What is required: All of the data should be repeated exactly; pictures are not part of the copy.

Provided material:
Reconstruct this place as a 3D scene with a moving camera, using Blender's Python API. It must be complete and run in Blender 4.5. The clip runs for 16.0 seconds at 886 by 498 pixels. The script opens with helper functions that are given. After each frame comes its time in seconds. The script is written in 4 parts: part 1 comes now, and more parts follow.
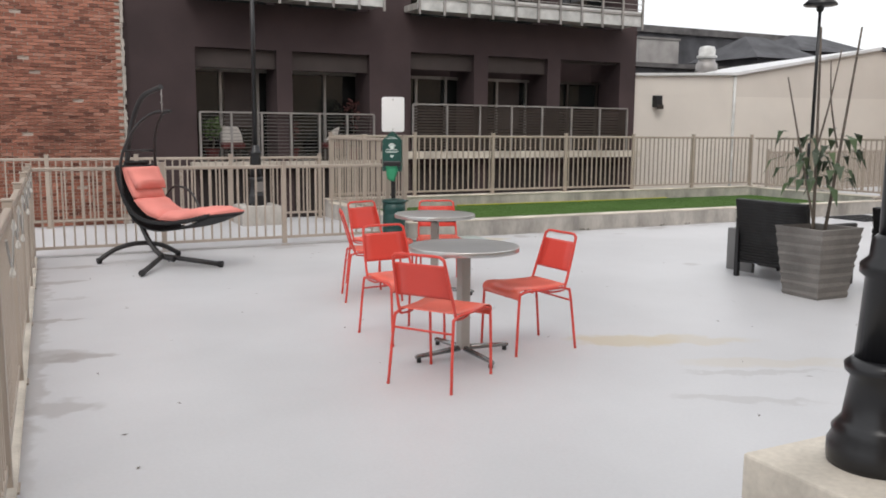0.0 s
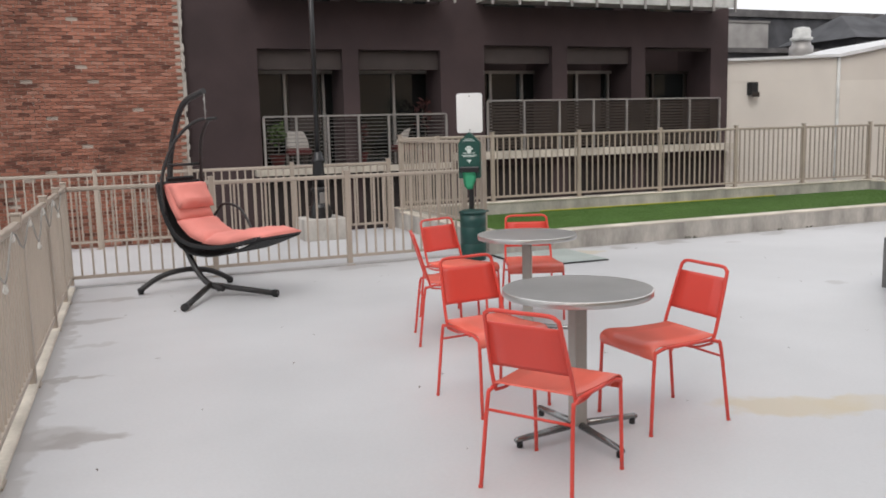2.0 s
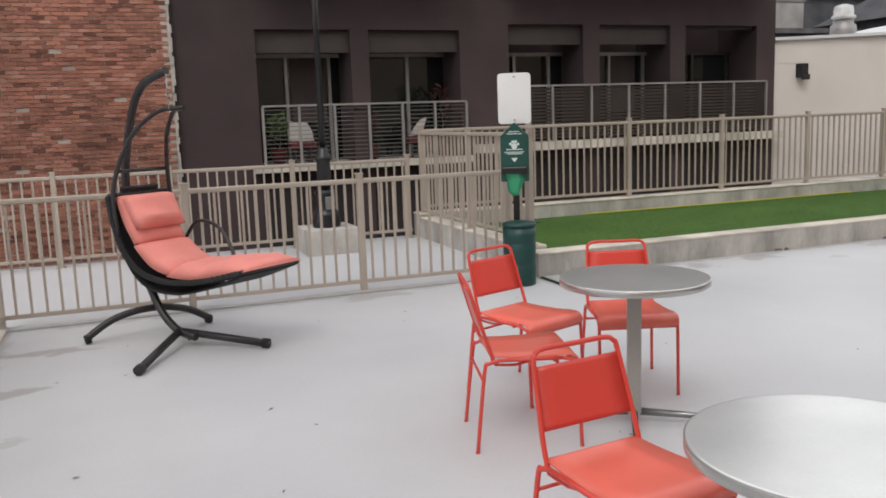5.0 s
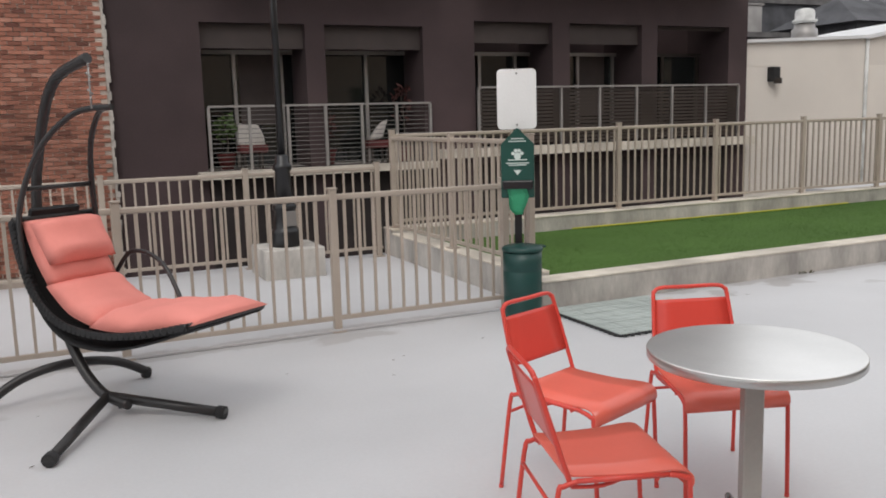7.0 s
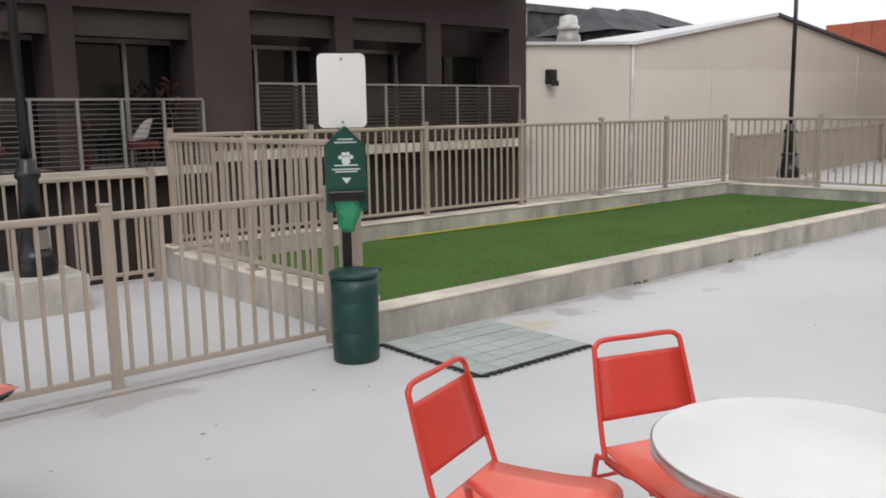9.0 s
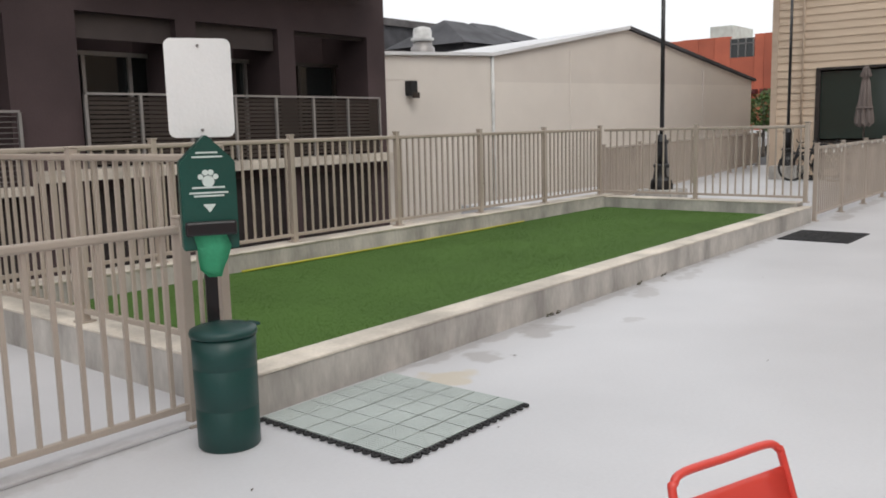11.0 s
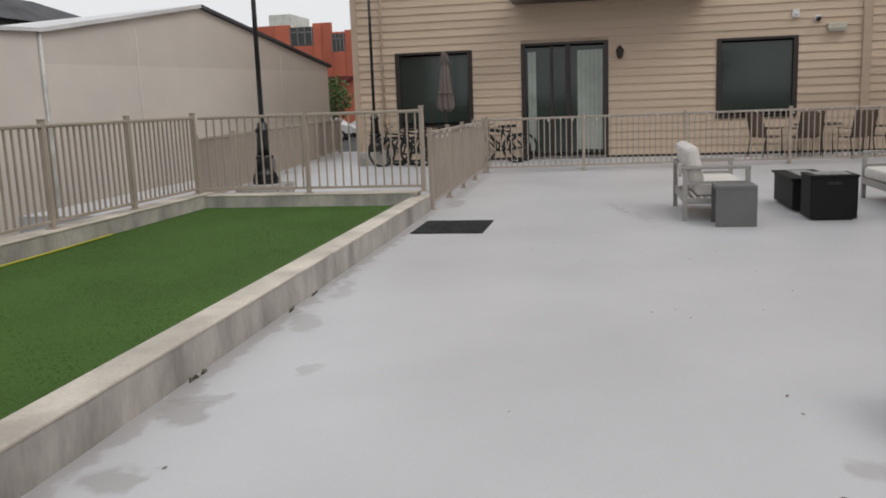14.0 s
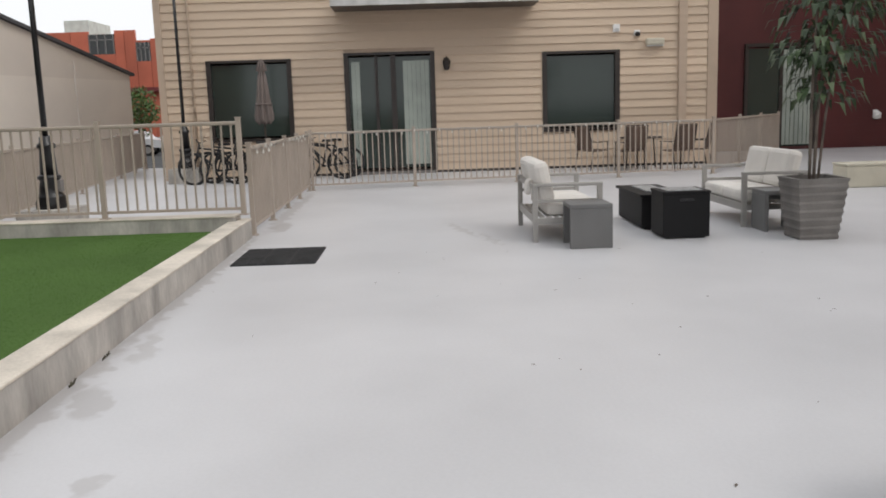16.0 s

The answer:
Reconstruct this place as a 3D scene with a moving camera, using Blender's Python API. It must be complete and run in Blender 4.5. The clip runs for 16.0 seconds at 886 by 498 pixels. The script opens with helper functions that are given. After each frame comes its time in seconds. The script is written in 4 parts: part 1 comes now, and more parts follow.
0.0 s
2.0 s
5.0 s
7.0 s
9.0 s
11.0 s
14.0 s
16.0 s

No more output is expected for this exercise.